Franchisors frequently face this common scenario: upon termination or expiration of a franchise agreement, the franchisee leaves the system with the franchisor’s confidential information and trade secrets and – worse – attempts to use that information in a competing business. Confidential information – including secret recipes, proprietary processes and customer lists – is the lifeline of every franchise system. Franchisors build their confidential materials over years or decades by expending valuable resources on conducting research and initiating development.
For example, a franchisor’s manual may set out the formula for its secret recipes or the procedures for successfully running the day-to-day operations of the business. Gaining access to a franchisor’s confidential information is what motivates franchisees to buy into the franchisor’s system. Without becoming a franchisee, interested persons cannot tap into the franchisor’s valuable sources of information. Therefore, when a franchisor’s confidential information is stolen, the value of the brand is put at risk. To protect their trade secrets and confidential information, franchisors in Texas should be familiar with the Texas Uniform Trade Secrets Act.

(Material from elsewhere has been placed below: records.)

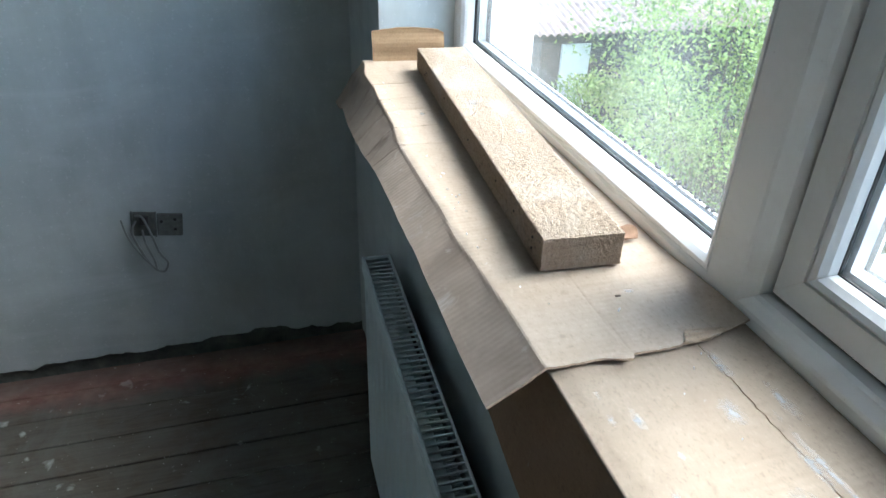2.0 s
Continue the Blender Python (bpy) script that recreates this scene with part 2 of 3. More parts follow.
CARD_PALE = cardboard_mat("pale torn paper", (0.46, 0.40, 0.33), (0.58, 0.52, 0.44), 0.2)
CARD_TORN = cardboard_mat("torn cardboard core", (0.30, 0.222, 0.16), (0.40, 0.312, 0.235), 0.9)
SAWN, SAWN_END = sawn_mat("rough sawn timber"), sawn_mat("sawn end grain", True)
UPVC, UPVC_OLD = upvc_mat("white plastic frame", (0.80, 0.82, 0.83), 0.4), upvc_mat("grey-white plastic sash", (0.68, 0.71, 0.725), 0.5)
ENAMEL = enamel_mat()
WHITE = plain_mat("white gloss paint", (0.72, 0.73, 0.72), 0.4)
GASKET = plain_mat("black rubber gasket", (0.02, 0.021, 0.023), 0.6)
SPACER = plain_mat("aluminium spacer bar", (0.55, 0.58, 0.62), 0.35, 0.7)
GALV = plain_mat("dull galvanised steel", (0.17, 0.178, 0.174), 0.6, 0.3, 60)
CABLE = plain_mat("grey cable sheath", (0.25, 0.265, 0.265), 0.5)
SEAL = plain_mat("grey weather seal", (0.10, 0.105, 0.11), 0.7)
COPPER = plain_mat("tarnished copper pipe", (0.30, 0.13, 0.08), 0.5, 0.7)
DARK = plain_mat("dark hole", (0.03, 0.03, 0.03), 0.9)
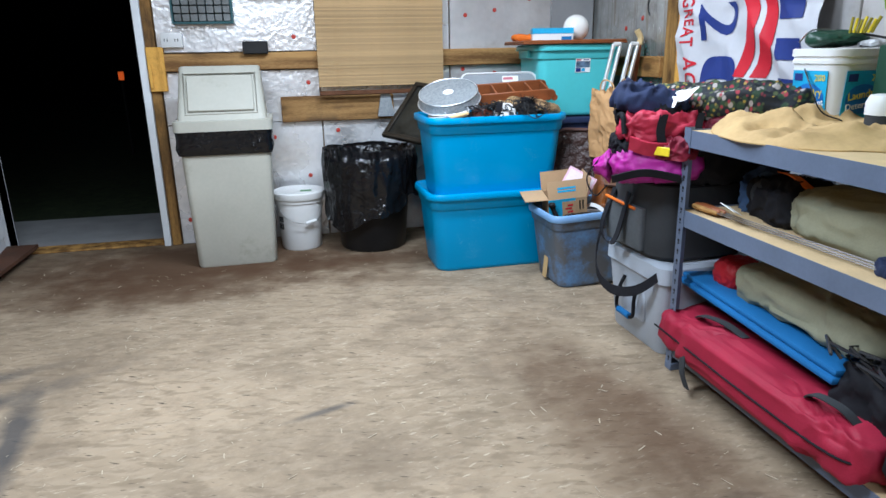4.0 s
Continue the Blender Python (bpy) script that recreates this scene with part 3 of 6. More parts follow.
solid("wall_panel_stained", box(B(), 0.695, 2.472, 0.60, WALL_X - 0.001, 2.60, TOP, 0.004), WOOD_PLY, "water-stained plywood strip by the corner", "wall panel", kind="structure")
solid("stud_wall_east", box(B(), 0.688, 2.33, 0.722, WALL_X - 0.001, 2.47, TOP, 0.005), WOOD_Z, "knotty yellow pine stud", "stud", kind="structure")
solid("girt_wall_east_pine", box(B(), 0.686, 1.9, 0.60, WALL_X - 0.001, 2.47, 0.72, 0.005), WOOD_Y, "yellow pine girt under the stud", "girt", kind="structure")
solid("upper_ledge", box(B(), 0.575, -0.2, 1.50, WALL_X - 0.001, 1.62, 1.53, 0.004), WOOD_Y, "narrow brown wooden ledge on the wall", "ledge", kind="structure")

# wall with the door
wall_north = thing("wall_north", "foil-faced insulation board wall with timber girts", "wall", kind="structure")
DOOR_L, DOOR_R, DOOR_H = -3.145, -2.225, 2.02
for x0, x1, z0, z1 in ((LEFT_X, DOOR_L, 0, TOP), (DOOR_R, WALL_X + 0.03, 0, TOP), (DOOR_L, DOOR_R, DOOR_H, TOP)):
    part("wall_core", box(B(), x0, WALL_Y + 0.03, z0, x1, WALL_Y + 0.14, z1), WALL_BROWN, wall_north)
for x0, x1, z0, z1, mt in ((-2.115, -1.16, 0.0, 0.765, FOIL), (-2.115, -1.16, 0.77, 1.09, FOIL), (-2.115, -1.16, 1.205, TOP, FOIL), (-1.155, -0.30, 0.0, TOP, FOIL), (-0.295, WALL_X, 0.0, TOP, FOIL_DULL), (LEFT_X, -3.245, 0.0, TOP, FOIL_DULL)):
    part("foil_board", box(B(), x0 + 0.002, WALL_Y, z0, x1 - 0.002, WALL_Y + 0.028, z1, 0.003), mt, wall_north)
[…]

Pre-emption under the Texas Uniform Trade Secrets Act
In September 2013, Texas became the 48th state to adopt the Uniform Trade Secrets Act, a uniform law prohibiting the theft of trade secrets. Before the enactment of the Texas Uniform Trade Secrets Act,(1) franchisors – and any owners of confidential information – could pursue various common law tort, restitutionary, or contract theories under Texas law to recover for a misappropriation of trade secrets or confidential information.